* [DIRECTIONS FOR THIS TASK]
Using the data beneath this instruction, retype only the lines from the one that contains "import math" down to the one that contains "for key, value", both included, exactly as they appear.

* [MATERIAL FOR THIS EXERCISE]
>>
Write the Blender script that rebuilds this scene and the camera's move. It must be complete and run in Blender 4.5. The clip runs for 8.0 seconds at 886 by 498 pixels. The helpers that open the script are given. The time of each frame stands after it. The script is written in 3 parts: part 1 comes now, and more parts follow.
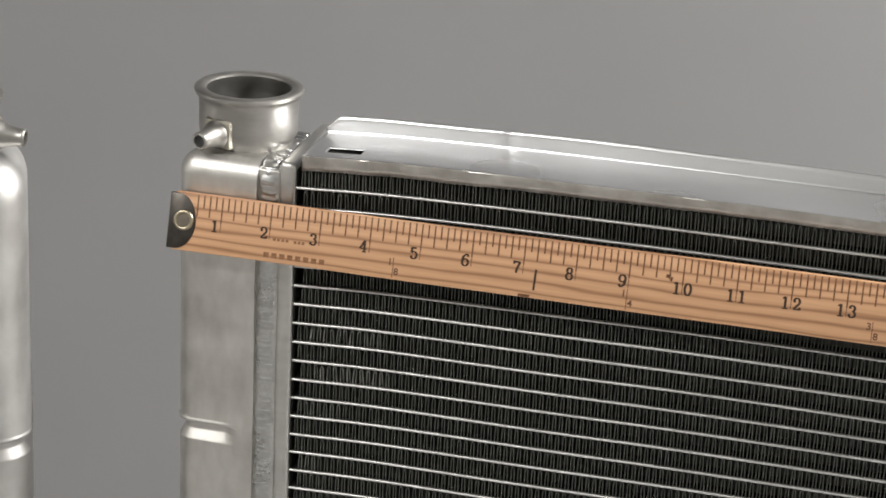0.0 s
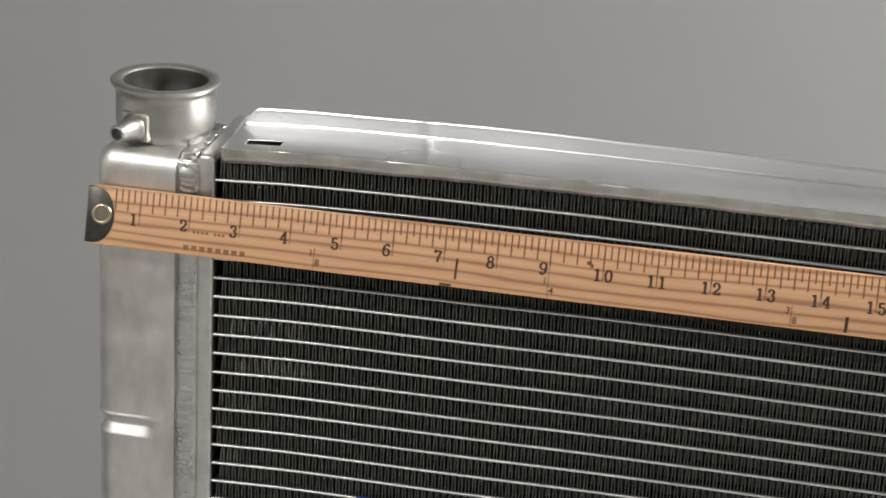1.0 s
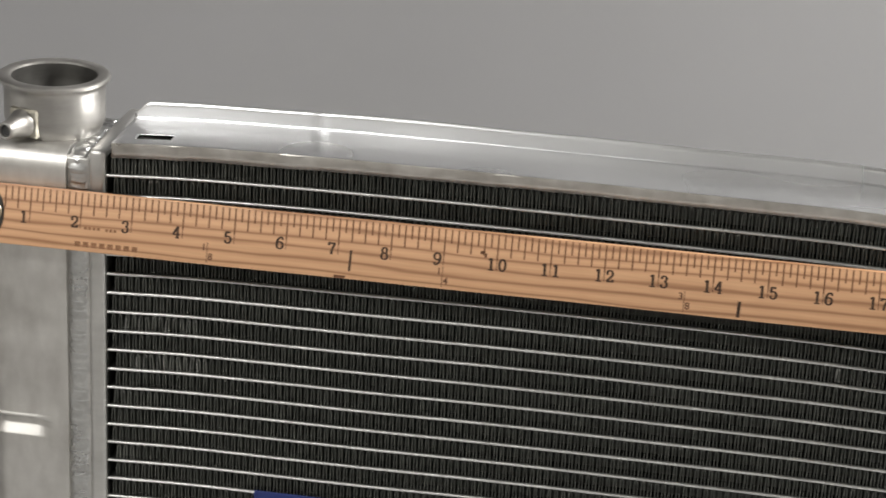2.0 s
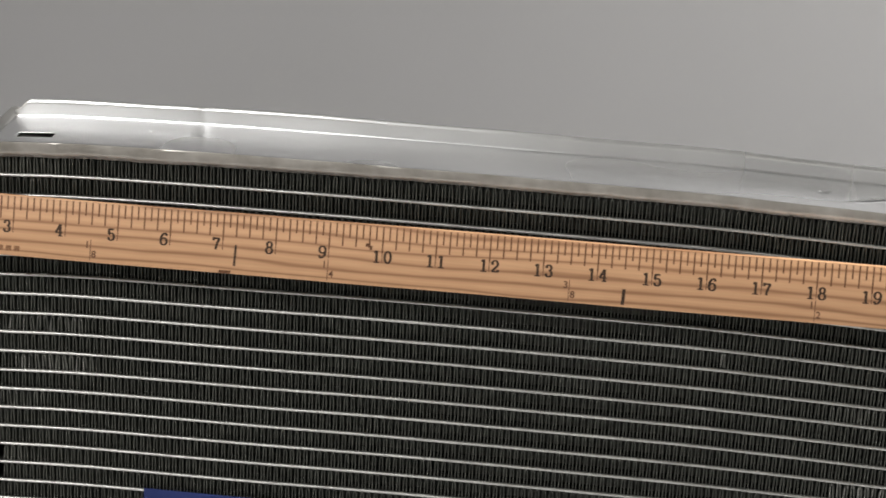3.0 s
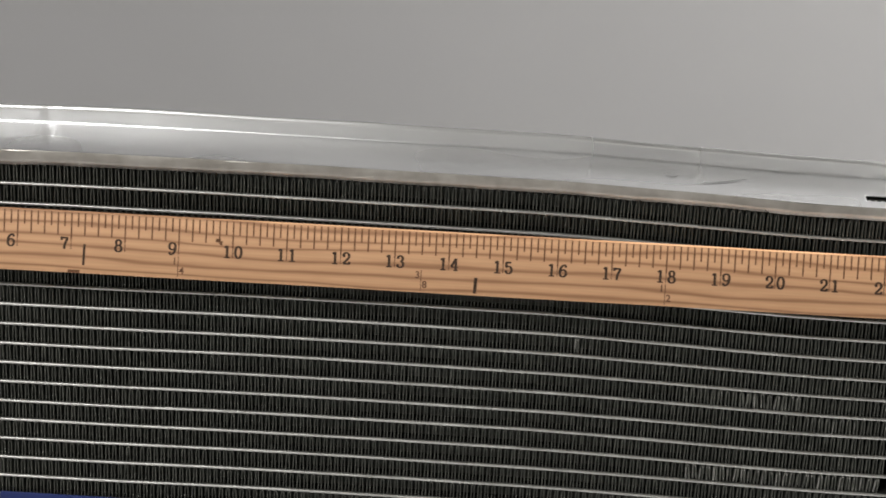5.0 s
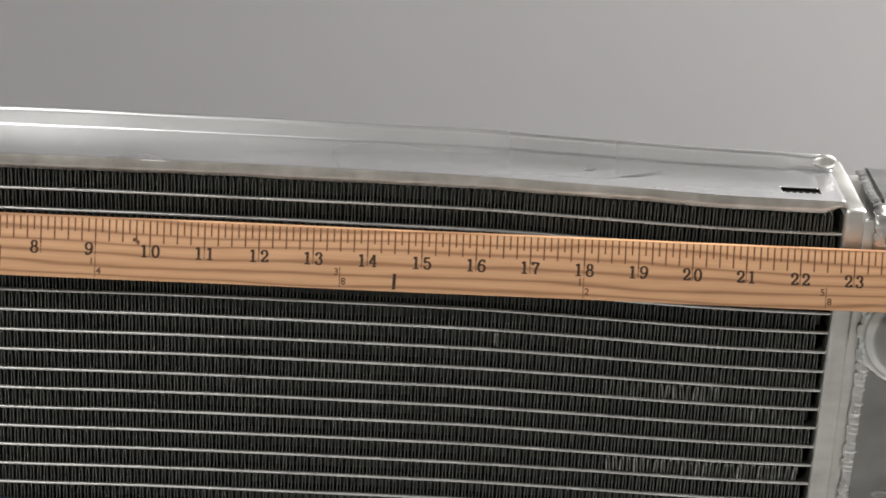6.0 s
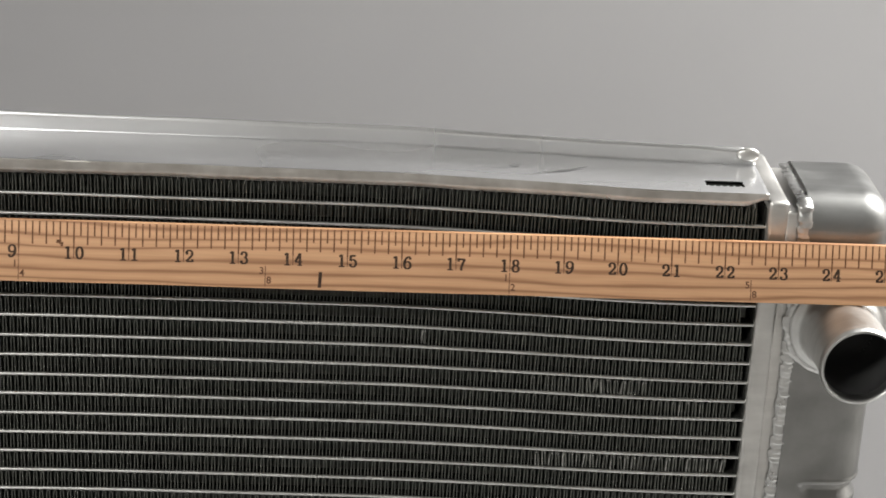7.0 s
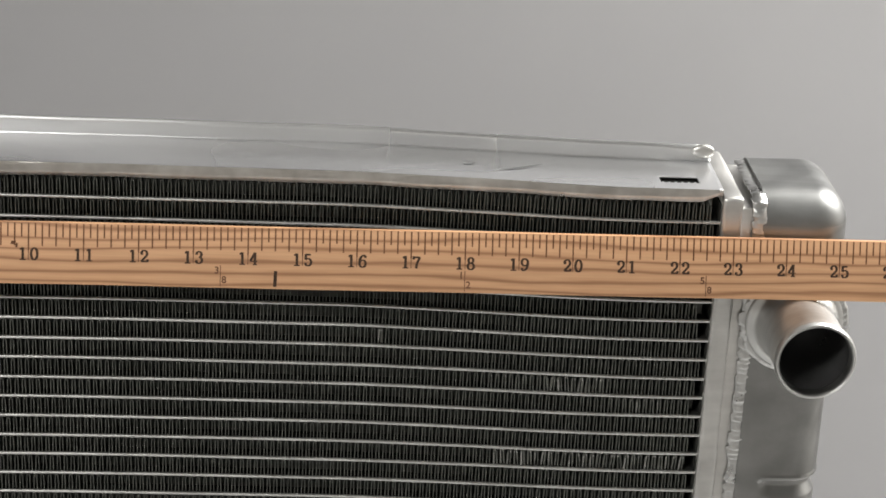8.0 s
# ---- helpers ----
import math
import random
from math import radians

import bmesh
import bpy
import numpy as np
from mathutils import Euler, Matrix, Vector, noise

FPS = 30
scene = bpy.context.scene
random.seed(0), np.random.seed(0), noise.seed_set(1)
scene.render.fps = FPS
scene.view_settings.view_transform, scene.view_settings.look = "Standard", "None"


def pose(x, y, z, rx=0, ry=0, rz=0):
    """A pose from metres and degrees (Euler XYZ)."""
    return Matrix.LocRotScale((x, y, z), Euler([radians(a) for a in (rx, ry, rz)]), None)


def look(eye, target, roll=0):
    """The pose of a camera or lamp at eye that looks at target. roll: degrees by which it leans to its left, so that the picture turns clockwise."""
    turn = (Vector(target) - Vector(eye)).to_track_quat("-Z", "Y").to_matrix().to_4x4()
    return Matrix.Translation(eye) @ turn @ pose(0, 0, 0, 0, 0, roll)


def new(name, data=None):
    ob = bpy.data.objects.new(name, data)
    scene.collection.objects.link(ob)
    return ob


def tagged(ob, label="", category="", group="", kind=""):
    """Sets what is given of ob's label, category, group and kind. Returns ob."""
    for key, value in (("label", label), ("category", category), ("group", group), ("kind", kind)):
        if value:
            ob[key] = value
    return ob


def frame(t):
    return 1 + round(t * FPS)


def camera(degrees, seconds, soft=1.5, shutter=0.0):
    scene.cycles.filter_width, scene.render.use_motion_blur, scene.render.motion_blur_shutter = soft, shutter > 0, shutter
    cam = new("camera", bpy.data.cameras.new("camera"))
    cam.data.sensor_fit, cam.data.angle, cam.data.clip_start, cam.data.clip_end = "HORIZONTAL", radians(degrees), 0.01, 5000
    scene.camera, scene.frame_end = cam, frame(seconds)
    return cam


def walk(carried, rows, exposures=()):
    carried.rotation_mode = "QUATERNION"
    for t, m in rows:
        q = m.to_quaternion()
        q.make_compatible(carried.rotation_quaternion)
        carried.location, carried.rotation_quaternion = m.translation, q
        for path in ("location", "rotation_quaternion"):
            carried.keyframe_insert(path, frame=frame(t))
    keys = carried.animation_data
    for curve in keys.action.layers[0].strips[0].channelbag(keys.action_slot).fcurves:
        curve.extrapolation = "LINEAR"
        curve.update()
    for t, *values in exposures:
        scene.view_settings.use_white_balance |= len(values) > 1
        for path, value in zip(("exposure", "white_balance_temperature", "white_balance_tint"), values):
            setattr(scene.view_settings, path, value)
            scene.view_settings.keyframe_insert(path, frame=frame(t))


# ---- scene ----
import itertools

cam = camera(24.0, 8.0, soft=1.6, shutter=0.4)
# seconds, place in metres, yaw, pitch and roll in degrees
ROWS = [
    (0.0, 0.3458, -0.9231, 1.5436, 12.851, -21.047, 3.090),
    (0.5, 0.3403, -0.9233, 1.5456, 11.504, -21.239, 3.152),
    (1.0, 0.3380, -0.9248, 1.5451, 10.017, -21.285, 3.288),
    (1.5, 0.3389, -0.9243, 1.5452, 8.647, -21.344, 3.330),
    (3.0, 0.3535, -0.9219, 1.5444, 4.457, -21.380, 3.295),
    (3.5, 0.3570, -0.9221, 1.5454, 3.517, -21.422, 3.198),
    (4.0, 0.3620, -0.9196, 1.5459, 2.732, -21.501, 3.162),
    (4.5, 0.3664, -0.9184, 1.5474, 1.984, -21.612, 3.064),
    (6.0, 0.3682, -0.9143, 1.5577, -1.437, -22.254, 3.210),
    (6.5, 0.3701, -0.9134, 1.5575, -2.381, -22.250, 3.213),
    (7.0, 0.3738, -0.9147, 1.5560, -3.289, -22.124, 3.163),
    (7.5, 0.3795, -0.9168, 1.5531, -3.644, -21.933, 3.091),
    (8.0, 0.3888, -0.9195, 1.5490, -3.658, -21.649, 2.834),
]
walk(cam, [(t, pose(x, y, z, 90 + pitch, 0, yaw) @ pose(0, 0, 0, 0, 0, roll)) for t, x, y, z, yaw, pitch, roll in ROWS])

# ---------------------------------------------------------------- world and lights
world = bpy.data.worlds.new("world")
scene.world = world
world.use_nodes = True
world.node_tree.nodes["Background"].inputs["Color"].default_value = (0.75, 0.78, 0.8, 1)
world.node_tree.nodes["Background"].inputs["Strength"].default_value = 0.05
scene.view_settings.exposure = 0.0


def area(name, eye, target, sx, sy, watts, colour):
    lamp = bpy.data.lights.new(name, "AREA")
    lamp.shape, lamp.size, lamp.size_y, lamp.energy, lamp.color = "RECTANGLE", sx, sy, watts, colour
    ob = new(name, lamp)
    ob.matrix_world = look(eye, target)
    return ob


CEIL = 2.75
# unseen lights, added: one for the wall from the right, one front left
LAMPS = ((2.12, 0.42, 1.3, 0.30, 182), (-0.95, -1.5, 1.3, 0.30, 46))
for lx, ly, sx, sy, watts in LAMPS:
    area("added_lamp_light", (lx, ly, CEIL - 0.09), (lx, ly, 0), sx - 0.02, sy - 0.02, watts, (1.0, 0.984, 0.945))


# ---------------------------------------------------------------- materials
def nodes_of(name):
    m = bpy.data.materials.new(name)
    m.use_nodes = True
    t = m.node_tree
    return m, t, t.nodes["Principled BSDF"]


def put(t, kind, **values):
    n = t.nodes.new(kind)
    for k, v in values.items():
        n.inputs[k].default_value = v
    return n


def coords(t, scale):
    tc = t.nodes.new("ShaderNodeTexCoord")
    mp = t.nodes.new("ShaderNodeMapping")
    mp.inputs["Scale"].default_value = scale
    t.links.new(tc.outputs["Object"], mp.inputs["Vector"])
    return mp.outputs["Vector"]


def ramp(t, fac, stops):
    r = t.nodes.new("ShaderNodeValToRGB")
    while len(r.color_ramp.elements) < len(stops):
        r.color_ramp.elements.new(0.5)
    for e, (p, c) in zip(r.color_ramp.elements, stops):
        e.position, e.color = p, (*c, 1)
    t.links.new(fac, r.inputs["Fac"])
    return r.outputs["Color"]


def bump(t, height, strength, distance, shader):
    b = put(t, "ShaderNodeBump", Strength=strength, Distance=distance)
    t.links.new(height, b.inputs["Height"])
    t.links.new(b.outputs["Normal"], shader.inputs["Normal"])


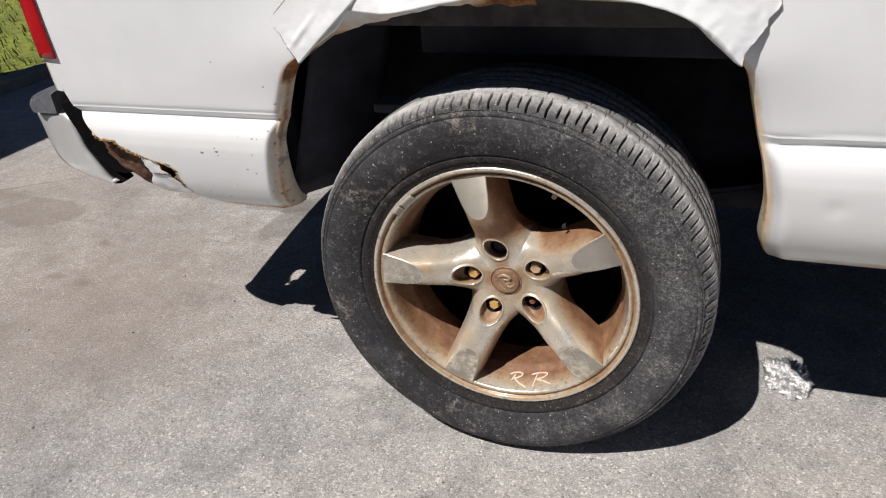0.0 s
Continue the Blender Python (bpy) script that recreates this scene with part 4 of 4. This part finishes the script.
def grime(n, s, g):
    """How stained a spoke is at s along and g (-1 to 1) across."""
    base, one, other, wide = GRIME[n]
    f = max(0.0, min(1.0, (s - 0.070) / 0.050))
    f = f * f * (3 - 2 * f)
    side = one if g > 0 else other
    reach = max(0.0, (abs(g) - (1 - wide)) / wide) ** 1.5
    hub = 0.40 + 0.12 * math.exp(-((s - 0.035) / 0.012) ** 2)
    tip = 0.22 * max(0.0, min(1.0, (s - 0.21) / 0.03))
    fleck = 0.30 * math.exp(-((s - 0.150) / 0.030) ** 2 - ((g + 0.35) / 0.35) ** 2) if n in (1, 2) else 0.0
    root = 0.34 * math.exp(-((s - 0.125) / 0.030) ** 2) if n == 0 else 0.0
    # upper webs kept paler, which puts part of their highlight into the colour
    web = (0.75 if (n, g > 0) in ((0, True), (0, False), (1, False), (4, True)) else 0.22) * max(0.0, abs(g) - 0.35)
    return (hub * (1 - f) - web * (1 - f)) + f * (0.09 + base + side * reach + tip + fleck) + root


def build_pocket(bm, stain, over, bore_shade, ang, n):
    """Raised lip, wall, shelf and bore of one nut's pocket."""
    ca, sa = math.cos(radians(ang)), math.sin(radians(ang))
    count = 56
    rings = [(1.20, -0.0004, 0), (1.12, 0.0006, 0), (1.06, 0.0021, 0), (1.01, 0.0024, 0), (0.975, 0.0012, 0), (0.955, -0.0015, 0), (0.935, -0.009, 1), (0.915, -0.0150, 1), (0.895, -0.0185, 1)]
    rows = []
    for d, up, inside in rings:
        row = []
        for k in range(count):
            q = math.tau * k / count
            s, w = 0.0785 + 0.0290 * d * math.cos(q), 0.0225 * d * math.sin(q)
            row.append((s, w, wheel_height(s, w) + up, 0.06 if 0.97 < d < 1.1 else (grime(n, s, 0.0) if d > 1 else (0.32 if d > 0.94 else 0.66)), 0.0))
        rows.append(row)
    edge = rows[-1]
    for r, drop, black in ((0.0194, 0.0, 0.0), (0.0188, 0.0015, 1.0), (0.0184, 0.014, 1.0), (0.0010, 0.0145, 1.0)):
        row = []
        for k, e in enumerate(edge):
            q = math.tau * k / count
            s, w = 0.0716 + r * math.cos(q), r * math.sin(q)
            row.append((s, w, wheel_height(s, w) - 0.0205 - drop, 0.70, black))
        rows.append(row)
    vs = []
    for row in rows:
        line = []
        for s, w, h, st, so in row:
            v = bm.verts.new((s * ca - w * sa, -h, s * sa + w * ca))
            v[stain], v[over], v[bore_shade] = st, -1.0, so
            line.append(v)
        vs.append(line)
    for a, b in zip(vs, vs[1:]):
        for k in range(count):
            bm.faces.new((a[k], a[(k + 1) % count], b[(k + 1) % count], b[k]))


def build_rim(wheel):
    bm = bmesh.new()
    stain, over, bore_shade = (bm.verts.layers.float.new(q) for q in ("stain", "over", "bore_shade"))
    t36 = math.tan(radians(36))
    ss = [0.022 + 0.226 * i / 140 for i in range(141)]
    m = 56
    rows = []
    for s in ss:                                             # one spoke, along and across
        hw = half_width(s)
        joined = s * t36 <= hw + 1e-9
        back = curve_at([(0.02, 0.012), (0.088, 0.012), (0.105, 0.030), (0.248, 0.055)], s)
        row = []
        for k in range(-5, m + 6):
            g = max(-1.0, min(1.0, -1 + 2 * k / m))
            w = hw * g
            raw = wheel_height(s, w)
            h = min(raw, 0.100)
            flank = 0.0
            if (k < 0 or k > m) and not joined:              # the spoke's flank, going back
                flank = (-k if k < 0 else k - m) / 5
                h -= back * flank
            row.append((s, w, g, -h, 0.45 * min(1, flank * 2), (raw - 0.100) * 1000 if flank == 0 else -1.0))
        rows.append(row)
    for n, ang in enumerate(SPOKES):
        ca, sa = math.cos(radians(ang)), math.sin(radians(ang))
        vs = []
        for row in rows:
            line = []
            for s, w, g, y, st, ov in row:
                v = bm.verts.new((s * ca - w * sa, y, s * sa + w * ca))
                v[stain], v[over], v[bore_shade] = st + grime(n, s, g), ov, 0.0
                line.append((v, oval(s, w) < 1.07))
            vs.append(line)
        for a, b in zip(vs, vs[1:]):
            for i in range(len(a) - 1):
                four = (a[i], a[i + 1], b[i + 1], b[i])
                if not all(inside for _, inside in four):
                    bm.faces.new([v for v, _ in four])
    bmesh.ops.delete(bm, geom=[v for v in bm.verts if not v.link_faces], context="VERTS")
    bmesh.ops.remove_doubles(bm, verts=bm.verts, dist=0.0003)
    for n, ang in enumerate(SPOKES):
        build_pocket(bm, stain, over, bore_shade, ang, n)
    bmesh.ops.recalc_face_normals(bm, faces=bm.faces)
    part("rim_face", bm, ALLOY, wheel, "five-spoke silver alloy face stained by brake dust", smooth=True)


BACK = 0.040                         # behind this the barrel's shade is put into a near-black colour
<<
* [ANSWER TO THE PROBLEM]
import math
import random
from math import radians

import bmesh
import bpy
import numpy as np
from mathutils import Euler, Matrix, Vector, noise

FPS = 30
scene = bpy.context.scene
random.seed(0), np.random.seed(0), noise.seed_set(1)
scene.render.fps = FPS
scene.view_settings.view_transform, scene.view_settings.look = "Standard", "None"


def pose(x, y, z, rx=0, ry=0, rz=0):
    """A pose from metres and degrees (Euler XYZ)."""
    return Matrix.LocRotScale((x, y, z), Euler([radians(a) for a in (rx, ry, rz)]), None)


def look(eye, target, roll=0):
    """The pose of a camera or lamp at eye that looks at target. roll: degrees by which it leans to its left, so that the picture turns clockwise."""
    turn = (Vector(target) - Vector(eye)).to_track_quat("-Z", "Y").to_matrix().to_4x4()
    return Matrix.Translation(eye) @ turn @ pose(0, 0, 0, 0, 0, roll)


def new(name, data=None):
    ob = bpy.data.objects.new(name, data)
    scene.collection.objects.link(ob)
    return ob


def tagged(ob, label="", category="", group="", kind=""):
    """Sets what is given of ob's label, category, group and kind. Returns ob."""
    for key, value in (("label", label), ("category", category), ("group", group), ("kind", kind)):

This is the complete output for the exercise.